Gary Lineker’s repost of an antisemitic image may have been unintentional, but it reflects a deeper issue, writes Michael Coren. In the rush to criticise Israel, too many voices stumble into tropes with dangerous, centuries-old roots — it’s something Christians in particular should be mindful of
There was a time when I cheered for Gary Lineker. I was a Tottenham fan born and bred and Lineker was a hero to those of us who made our way to White Hart Lane every other week.
Today, the cheering has become more of a painful sigh. The former England great, long-time pundit and presenter, and podcast pioneer, has announced his departure from the BBC. The immediate reason was a re-posting on his Instagram account, where he has 1.2 million followers, of a pro-Palestine video that criticized Zionism. And included an illustration of a rat.
For those unaware of the meaning, a rat has long been used by anti-Semites to characterize Jews, and the Nazis made entire films where the people they were murdering were depicted as harmful rodents.
Lineker removed the video as soon as complaints were made, said that he would “never knowingly share anything antisemitic” and has since apologised and affirmed his hatred of antisemitism. I believe him. I know Jewish people who are his friends, and doubt that antisemitism is anywhere in his character. But in his eagerness to support something that condemned Israel he failed to check, think, and empathise. Would he have been so careless if another minority was involved? It was disgusting. Frankly, I also fear that his resignation will give ammunition to the genuine Jew-haters out there, who will moan on once again about Jewish power and manipulation.
This disorder is something I’ve been aware of most of my life because three of my grandparents were Jewish. The first time I realised that three-quarters was more than enough was when I was a child and ordered out of a friend’s house by his father because I was “A f****** Jew!” Antisemitism ebbs and flows but never evaporates, and it’s taken on a new energy with the grotesque situation in Israel and Palestine.
The degree and extent of old-style antisemitism disguised as anti-Zionism is overwhelming
This isn’t the place for a full analysis of the Middle East, but nobody can watch the hellish scenes from Gaza and not react with horror. Including, of course, many Jewish people, including many Israelis who regularly protest against their government. But for a number of critics of Israel, including some we see on our streets, there is no such thing as a good Israeli. It’s reductive, racist, and ultimately make peace even more difficult.
Even more worrying is when anger at Israeli actions bleeds over to hatred of Jewish people. The idea that every supporter of Palestine is an antisemite is absurd and dangerous, but the notion that there are no antisemites within the pro-Palestine movement is absurdly naïve. If you doubt me, take a deep breath and spend some time on social media. The degree and extent of old-style antisemitism disguised as anti-Zionism is overwhelming.
From a Christian point of view, it is similarly complex. There are Christian Zionists who support Israel in almost anything it does, but then there are Christians who understand the legacy of church antisemitism.
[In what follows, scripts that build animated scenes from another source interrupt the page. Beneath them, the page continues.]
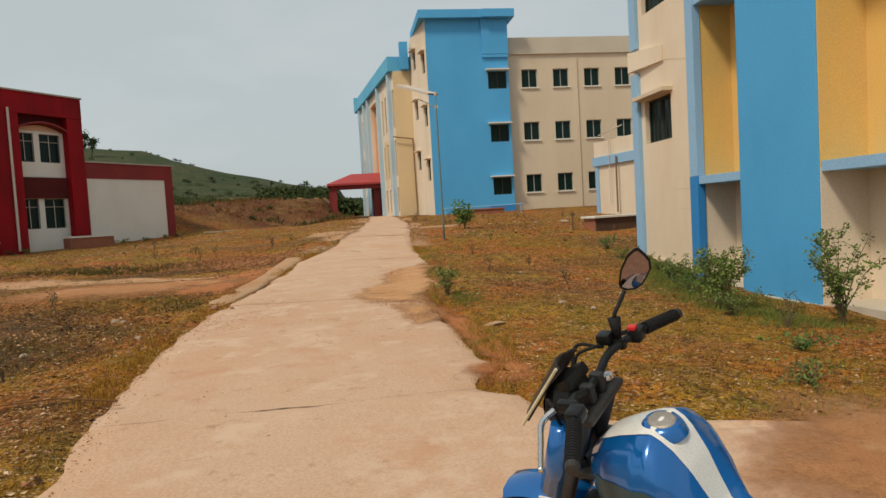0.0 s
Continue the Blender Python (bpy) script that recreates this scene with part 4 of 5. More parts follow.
water_tank = thing("water_tank", (4.3, -8.4, 2.9), "black plastic water tank on the annex roof", "water tank", "roof tanks")
bm = bmesh.new()
tcx, tcy = A @ Vector((-3.2, -2.2, 0)), None
prof = [(0.0, 2.86), (0.72, 2.86), (0.75, 2.95), (0.75, 3.35), (0.77, 3.38), (0.75, 3.41), (0.75, 3.75), (0.77, 3.78), (0.75, 3.81), (0.74, 4.1), (0.55, 4.32), (0.28, 4.42), (0.28, 4.5), (0.0, 4.52)]
ring_prev = None
for r, z in prof:
    ring = [bm.verts.new((tcx.x + max(r, 0.001) * math.cos(2 * math.pi * k / 28), tcx.y + max(r, 0.001) * math.sin(2 * math.pi * k / 28), z)) for k in range(28)]
    if ring_prev:
        for k in range(28):
            bm.faces.new((ring_prev[k], ring_prev[(k + 1) % 28], ring[(k + 1) % 28], ring[k]))
    ring_prev = ring
part("tank_body", bm, TANK_BLACK, water_tank, "ribbed black tank", smooth=True)
part("outlet_pipe", tubed([(tcx.x - 0.7, tcx.y - 0.6, 3.0), (tcx.x - 1.1, tcx.y - 1.2, 3.0), (tcx.x - 1.1, tcx.y - 1.2, 4.4)], 0.03, 8), GALV, water_tank)
copy_thing(water_tank, Matrix.Translation(water_tank.location + (A.to_3x3() @ Vector((-1.9, 0.0, 0)))))

rail = thing("pipe_rail", (-4.2, -3.0, 0.0), "pale blue pipe rail before the blue tower", "railing")
part("top_rail", tubed([(-6.5, -3.2, 0.52), (-1.2, -3.2, 0.56)], 0.03, 8), PALE_BLUE, rail)
for x in (-6.3, -4.9, -3.4, -1.4):
    part("post", tubed([(x, -3.2, -0.3), (x, -3.2, 0.53)], 0.025, 8), PALE_BLUE, rail)

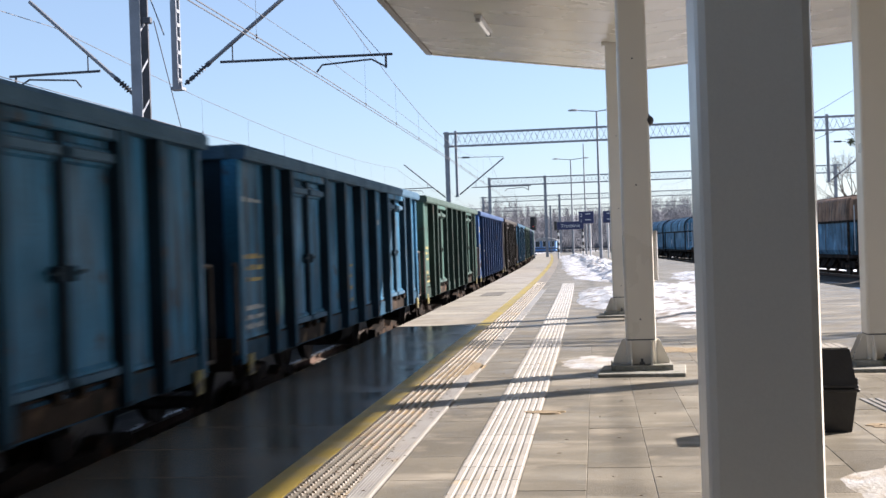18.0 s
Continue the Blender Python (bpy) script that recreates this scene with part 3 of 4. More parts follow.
def catenary(off, zc, zm, y_from, y_to, double=True, sag=0.5, aux=0.0, spans=(-24.0, 23.0, 70.0, 107.0, 150.0, 196.0, 250.0)):
    """Contact wires, the messenger above them and the droppers, over one track; the wire goes from side to side at the supports."""
    t = thing("overhead_line", "thin copper contact wires hung from a messenger by droppers", "wire", group="overhead lines")
    con, mes, dro = Shape(), Shape(), Shape()
    k = 0
    for a, b in zip(spans, spans[1:]):
        st0, st1 = (-0.06, 0.06) if k % 2 else (0.06, -0.06)
        k += 1
        n = 10
        pc, pm = [], []
        for i in range(n + 1):
            u = i / n
            s = a + (b - a) * u
            o = off - (st0 + (st1 - st0) * u)
            pc.append(along(s, o, zc)[0])
            pm.append(along(s, o, zm - sag * 4 * u * (1 - u))[0])
        for dd in ((-0.05, 0.05) if double else (0,)):
            con.sweep([p + Vector((dd, 0, 0)) for p in pc], 0.009, 4)
        mes.sweep(pm, 0.008, 4)
        if aux:
            for i, (c, c2) in enumerate(zip(pc, pc[1:])):
                lift = [aux - 0.10 * math.sin(math.pi * (i + e) / n) - zc for e in (0, 1)]
                mes.tube(c + Vector((0.02, 0, lift[0])), c2 + Vector((0.02, 0, lift[1])), 0.005, 4)
        for c, m in list(zip(pc, pm))[1:-1]:
            dro.tube(c, m, 0.003, 4)
            dro.tube(c + Vector((0, 0, 0)), c + Vector((0, 0, 0.07)), 0.016, 4)
    part("contact_wire", con, WIRE, t)
    part("messenger_wire", mes, WIRE, t)
    tagged(part("dropper", dro, WIRE, t), kind="stuff")


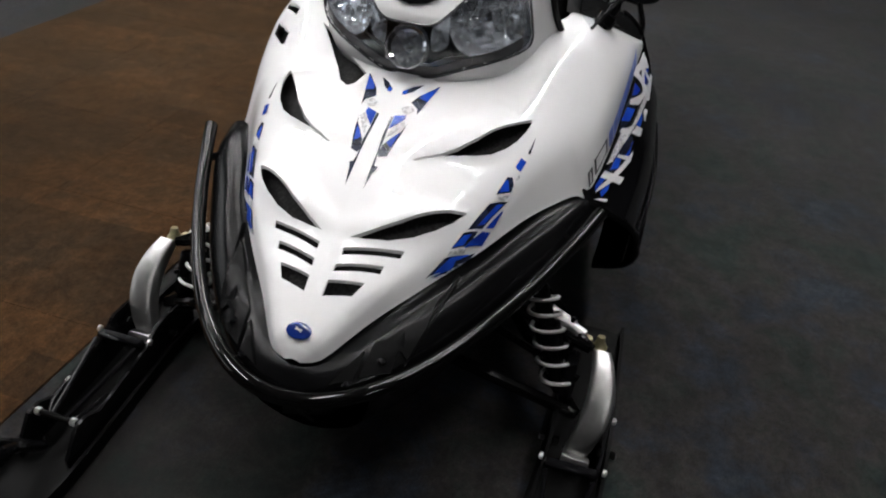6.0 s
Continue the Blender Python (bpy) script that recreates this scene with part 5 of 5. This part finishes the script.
ext = thing("fire_extinguisher", "red fire extinguisher with a yellow tag hung on the pillar", "extinguisher", (5.04, 0.42, 0.72))
part("cylinder", lathe([(0, 0.03), (0.01, 0.05), (0.32, 0.05), (0.37, 0.03), (0.40, 0.018)], (0, 0, 0), (0, 0, 1), 18), M_red, ext)
part("tag", block((0.004, 0.05, 0.16), (-0.054, -0.02, 0.2), 0), M_yellow, ext)
part("valve", block((0.05, 0.09, 0.03), (0, 0, 0.41), 0.006), M_black, ext)
part("bracket", block((0.10, 0.05, 0.03), (-0.06, 0.03, 0.2), 0.004, 1), M_black, ext)

drum = thing("display_box", "tall white product carton with a blue printed panel", "box", (6.52, -0.50, 0), -28)
part("carton", block((0.50, 0.46, 0.82), (0, 0, 0.41), 0.008, 1), M_paper, drum)
part("blue_panel", block((0.34, 0.004, 0.30), (0.0, -0.232, 0.60), 0, 1), M_blue, drum)
part("picture", block((0.30, 0.004, 0.22), (0.0, -0.235, 0.42), 0, 1), M_ink, drum)
part("edge_stripe", block((0.05, 0.004, 0.80), (-0.215, -0.232, 0.41), 0, 1), M_card, drum)
part("carton_seam", block((0.502, 0.004, 0.004), (0, -0.2325, 0.77), 0), M_grey, drum)

paper = thing("floor_sign", "white printed sheet sign leaning on a carton", "sign", (6.30, -1.02, 0.01), -28)
part("board", block((0.56, 0.012, 0.9), (0, 0.08, 0.44), 0.002, 1, pose(0, 0, 0, -10, 0, 0)), M_paper, paper)
for k in range(5):
    part("text_mark", block((0.04, 0.004, 0.022), (-0.16 + 0.07 * (k % 2), -0.004 + 0.009 * (k // 2), 0.10 + 0.07 * (k // 2)), 0, 1, pose(0, 0, 0, -10, 0, 0)), M_ink, paper)

far_row = thing("parked_trailer", "low dark trailer parked on the carpet", "trailer", (9.3, -6.2, 0), 38)
part("bed", block((4.6, 1.2, 0.12), (0, 0, 0.42), 0.01), M_black, far_row)
part("skirt", block((4.5, 1.1, 0.34), (0, 0, 0.19), 0.01), M_black, far_row)
for dx in (-0.9, 0.9):
    for dy in (-0.55, 0.55):
        wheel_set(far_row, (dx, dy, 0.22), 0.22, 0.16)
part("side_rail", block((3.4, 0.05, 0.25), (0, -0.6, 0.6), 0.006), M_black, far_row)
part("side_rail", block((3.4, 0.05, 0.25), (0, 0.6, 0.6), 0.006), M_black, far_row)

# ---- carpet tiles ----
tile_bm = block((0.4996, 0.5246, 0.006), (0, 0, 0), 0.0006, 1)
tile_me = finish(tile_bm, M_brown)
for i in range(28):
    for j in range(3):
        t = new("carpet_tile", tile_me)
        t.parent = aisle
        t.location = (-3.0 + 0.5 * i, AISLE_Y[0] + 0.2625 + 0.525 * j, 0.002)
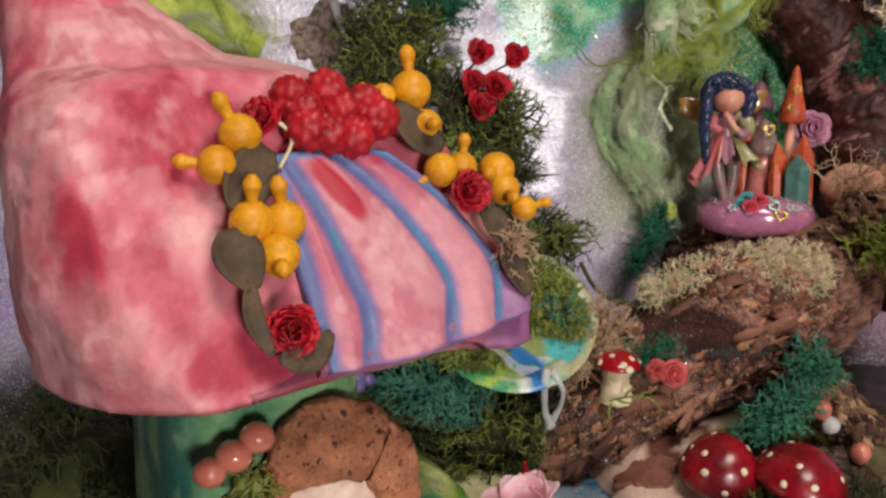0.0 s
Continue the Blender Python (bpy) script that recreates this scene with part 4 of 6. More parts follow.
fleece("wool_tuft", [
    ([(-0.085, 0.374, 0.296), (-0.058, 0.368, 0.304), (-0.038, 0.368, 0.316)], 0.014, (0, 1), 1.0, 0.5),
    ([(-0.012, 0.374, 0.324), (0.018, 0.368, 0.317), (0.046, 0.368, 0.316)], 0.010, (0, 1), 0.9, 0.5),
], ["wool_lime", "wool_green"], "lime wool tufts along the top of the bough", 4)
fleece("wool_tuft", [
    ([(-0.155, 0.366, 0.225), (-0.125, 0.364, 0.215), (-0.095, 0.364, 0.210), (-0.074, 0.370, 0.200)], 0.019, (0, 0, 1), 1.2, 0.5),
    ([(-0.140, 0.368, 0.250), (-0.110, 0.364, 0.240), (-0.080, 0.366, 0.230)], 0.014, (1, 0), 0.9, 0.5),
], ["wool_lime", "wool_sage"], "yellow-green wool bush behind the pink roof", 5)
fleece("wool_tuft", [
    ([(0.158, 0.388, 0.262), (0.170, 0.386, 0.264), (0.182, 0.384, 0.262), (0.196, 0.384, 0.258)], 0.0085, (2, 0), 1.0, 0.5),
    ([(0.166, 0.394, 0.260), (0.182, 0.386, 0.253), (0.205, 0.384, 0.245), (0.240, 0.386, 0.242)], 0.0135, (0,), 1.4, 0.5),
    ([(0.182, 0.398, 0.276), (0.200, 0.396, 0.272), (0.225, 0.396, 0.268), (0.275, 0.396, 0.264)], 0.0150, (0, 1), 1.2, 0.5),
    ([(0.165, 0.392, 0.240), (0.188, 0.388, 0.232), (0.212, 0.388, 0.226)], 0.0115, (0,), 1.1, 0.5),
    ([(0.215, 0.388, 0.240), (0.245, 0.386, 0.232), (0.285, 0.388, 0.238)], 0.0125, (0, 1), 1.1, 0.5),
    ([(0.198, 0.398, 0.236), (0.206, 0.396, 0.222), (0.211, 0.396, 0.208), (0.207, 0.398, 0.198)], 0.0120, (1,), 1.0, 0.4),
    ([(0.215, 0.398, 0.228), (0.242, 0.395, 0.222), (0.268, 0.395, 0.226)], 0.0090, (1,), 0.8, 0.4),
], ["wool_olive", "wool_sage", "wool_lime"], "olive-brown wool clumps under the crown", 6, 0.74, 38, 300)
fleece("wool_tuft", [
    ([(0.170, 0.376, 0.292), (0.171, 0.370, 0.280), (0.177, 0.365, 0.266), (0.190, 0.364, 0.256), (0.204, 0.366, 0.259)], 0.0072, (0, 0, 1), 1.1, 0.35),
    ([(0.186, 0.380, 0.306), (0.194, 0.376, 0.292), (0.206, 0.374, 0.280)], 0.0125, (1, 0, 4), 1.2, 0.5),
    ([(0.188, 0.384, 0.284), (0.200, 0.380, 0.276), (0.214, 0.378, 0.270)], 0.0110, (3, 1), 1.0, 0.5),
    ([(0.196, 0.388, 0.290), (0.210, 0.386, 0.294), (0.232, 0.386, 0.292), (0.270, 0.388, 0.284)], 0.0170, (3, 1, 0), 1.2, 0.5),
    ([(0.196, 0.376, 0.308), (0.212, 0.370, 0.290), (0.228, 0.370, 0.274)], 0.0140, (0, 1), 1.2, 0.5),
    ([(0.228, 0.368, 0.290), (0.231, 0.360, 0.268), (0.225, 0.356, 0.250), (0.233, 0.356, 0.234)], 0.0075, (1, 1, 2), 0.9, 0.5),
    ([(0.214, 0.366, 0.270), (0.214, 0.360, 0.254), (0.220, 0.358, 0.240), (0.226, 0.360, 0.228)], 0.0050, (2, 4), 0.5, 0.5),
    ([(0.244, 0.368, 0.290), (0.253, 0.362, 0.268), (0.248, 0.362, 0.246)], 0.0095, (1,), 0.9, 0.5),
], ["wool_green", "wool_lime", "wool_white", "wool_olive", "wool_mint"], "bright green curled wool over the tree's crown", 7)


def glitter(name, pts, normals, size, mat, label, seed):
    """Loose flakes lying at all angles on a surface."""
    g = np.random.default_rng(seed)
    m = len(pts)
    nrm = unit(normals + 0.7 * g.normal(size=(m, 3)))
    a = unit(np.cross(nrm, g.normal(size=(m, 3))))
    b = np.cross(nrm, a)
    s = size * g.uniform(0.5, 1.3, (m, 1))
    v = np.stack([pts + a * s, pts + (0.5 * a + 0.8 * b) * s, pts + (-0.5 * a + 0.8 * b) * s, pts - a * s, pts + (-0.5 * a - 0.8 * b) * s, pts + (0.5 * a - 0.8 * b) * s], 1)
    acc = Acc()
    acc.add(v, np.arange(m * 6).reshape(m, 6))
    return solo(name, acc, M[mat], label, "glitter", kind="stuff")


def on_card(n, cx, cz, sx, sz, seed):
    g = np.random.default_rng(seed)
    x, z = g.normal(cx, sx, n), g.normal(cz, sz, n)
    return np.stack([x, backdrop_y(x) - 0.0016, z], 1), np.tile((0, -1.0, 0.1), (n, 1))


for n, args, mat in ((420, (0.048, 0.214, 0.009, 0.013, 51), "glit_gold"), (520, (-0.012, 0.272, 0.022, 0.009, 52), "glit_gold"), (160, (0.033, 0.246, 0.012, 0.007, 53), "glit_gold"),
                     (360, (0.1250, 0.2035, 0.0050, 0.0060, 54), "glit_gold"), (160, (0.116, 0.192, 0.008, 0.006, 56), "glit_mix")):
    p, q = on_card(n, *args)
    glitter("glitter", p, q, 0.00036, mat, "fine glitter flakes scattered on the painted backdrop", args[-1])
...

It’s a history soaked in expulsions, blood libels, pogroms often sanctified by clergy, and even the Shoah. The Nazis may have been pagan in ideology but read Martin Luther’s hideous statements about Jews, and be aware of the way Jewish people were regarded in Christian Europe even until the 1930s. If Christians has treated Jews properly, there’s a very good chance that Israel would never have been founded.
But there are also Christians who come to a pro-Palestine position not because of sympathy for a suffering people but due to a rejection and dislike of Jews. There are a few high-profile cases in Britain, there are more than a few in North America.
Yet true followers of the Jewish Jesus, readers of the Jewish Paul, Mark, Matthew, and John, believers in the predictions and fulfilment of the Jewish Old Testament have an unbreakable and inevitable link to the Jews. Whether they realise this is another matter, and some of the comments about “the Jews” in our Bible readings, especially over Easter, can be misunderstood and cause dreadful harm. It’s no coincidence that eastern European massacres of Jews, even as late as the early 20th-century, frequently took place at Easter. How in God’s name those brutes could have acted thus and still have regarded themselves as Christian is beyond me.
Our call is to justice, mercy, and peace. Speak up for the oppressed, persecuted, and bullied. All of them. I do wonder why there was so little talk, so few marches, about the slaughtered Kurds, about the countless Yazidis murdered, enslaved, raped, sold like animals, about the mass murder of Arab people by their own governments, about persecuted Christians. Selective outrage? Possibly. But perhaps because Israel is involved, Israel is a Jewish state, and the old hatreds die hard. We must do better than that. God commands it.